--- PROBLEM DESCRIPTION ---
Give the data below again exactly as it stands. Omit the pictures.

===

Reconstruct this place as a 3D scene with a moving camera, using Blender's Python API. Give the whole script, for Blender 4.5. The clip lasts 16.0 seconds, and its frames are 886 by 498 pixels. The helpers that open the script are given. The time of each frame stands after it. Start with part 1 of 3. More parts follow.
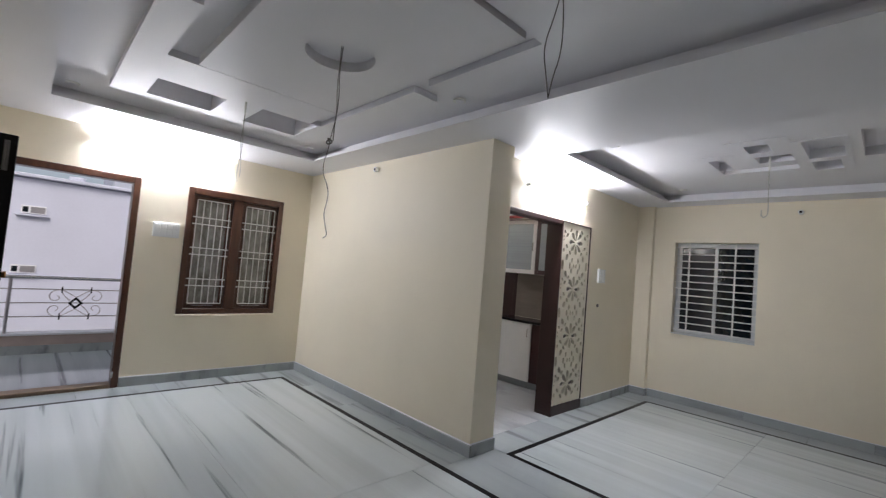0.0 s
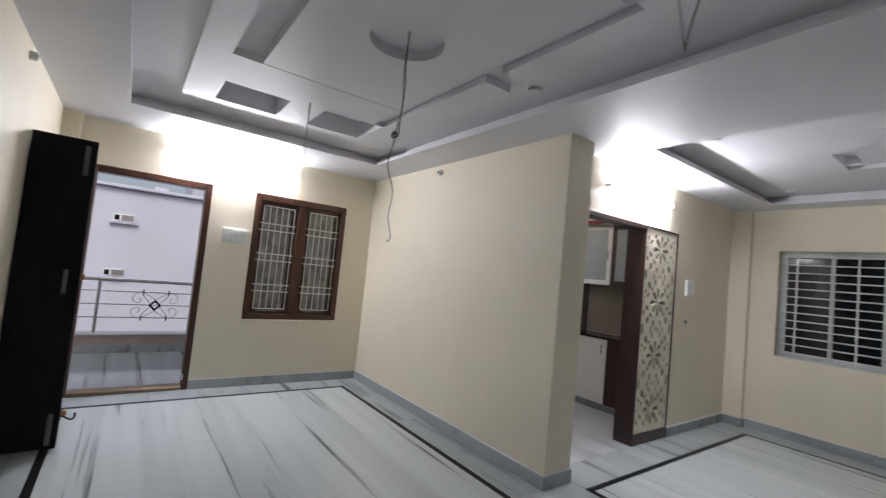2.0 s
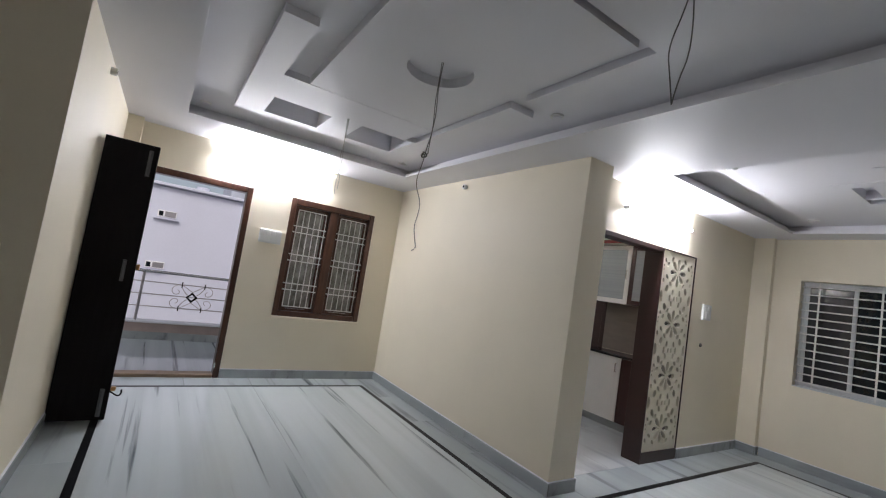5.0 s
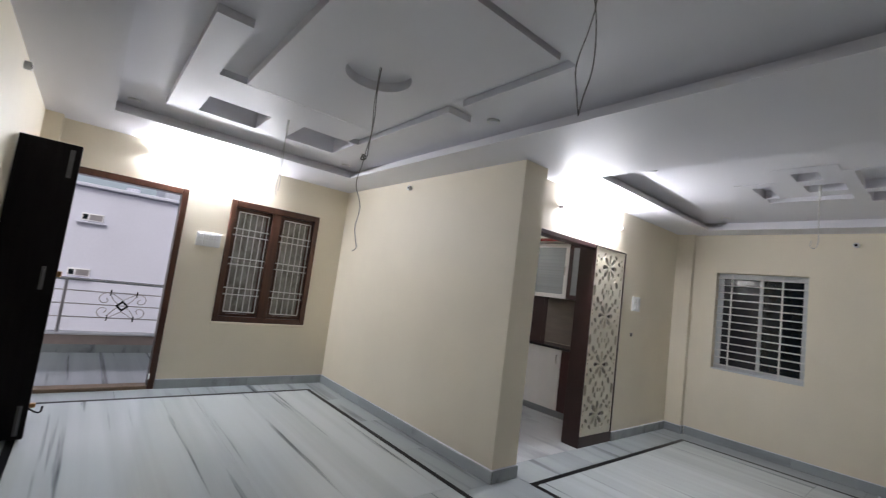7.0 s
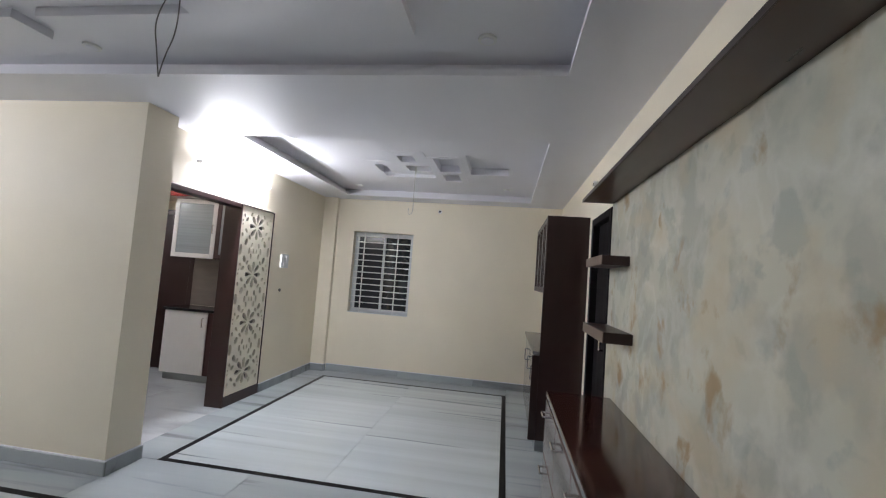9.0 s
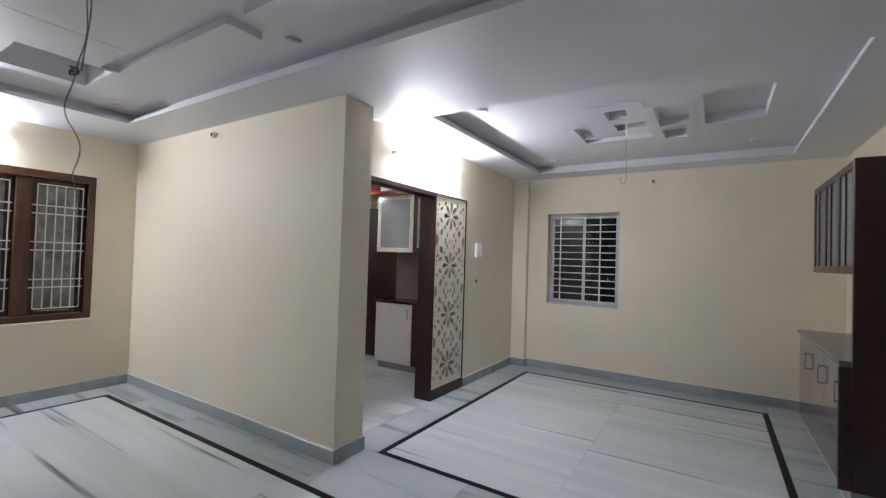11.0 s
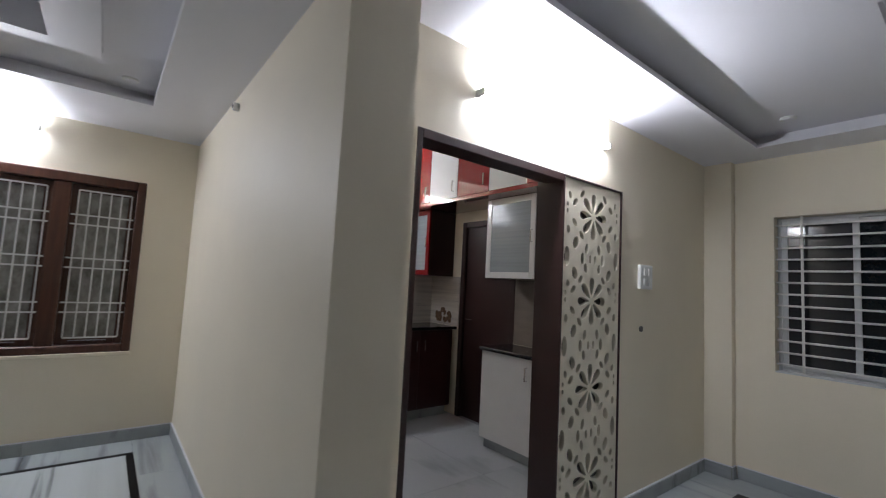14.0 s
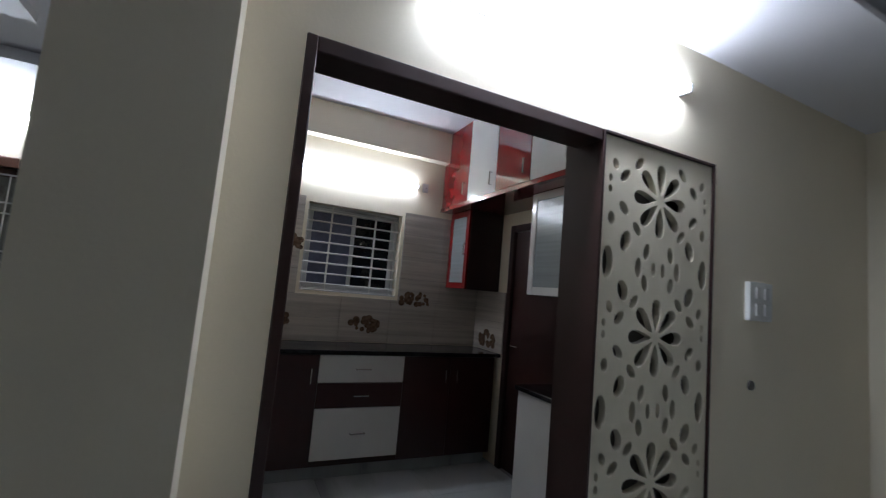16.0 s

===

--- REPLY ---
Reconstruct this place as a 3D scene with a moving camera, using Blender's Python API. Give the whole script, for Blender 4.5. The clip lasts 16.0 seconds, and its frames are 886 by 498 pixels. The helpers that open the script are given. The time of each frame stands after it. Start with part 1 of 3. More parts follow.
0.0 s
2.0 s
5.0 s
7.0 s
9.0 s
11.0 s
14.0 s
16.0 s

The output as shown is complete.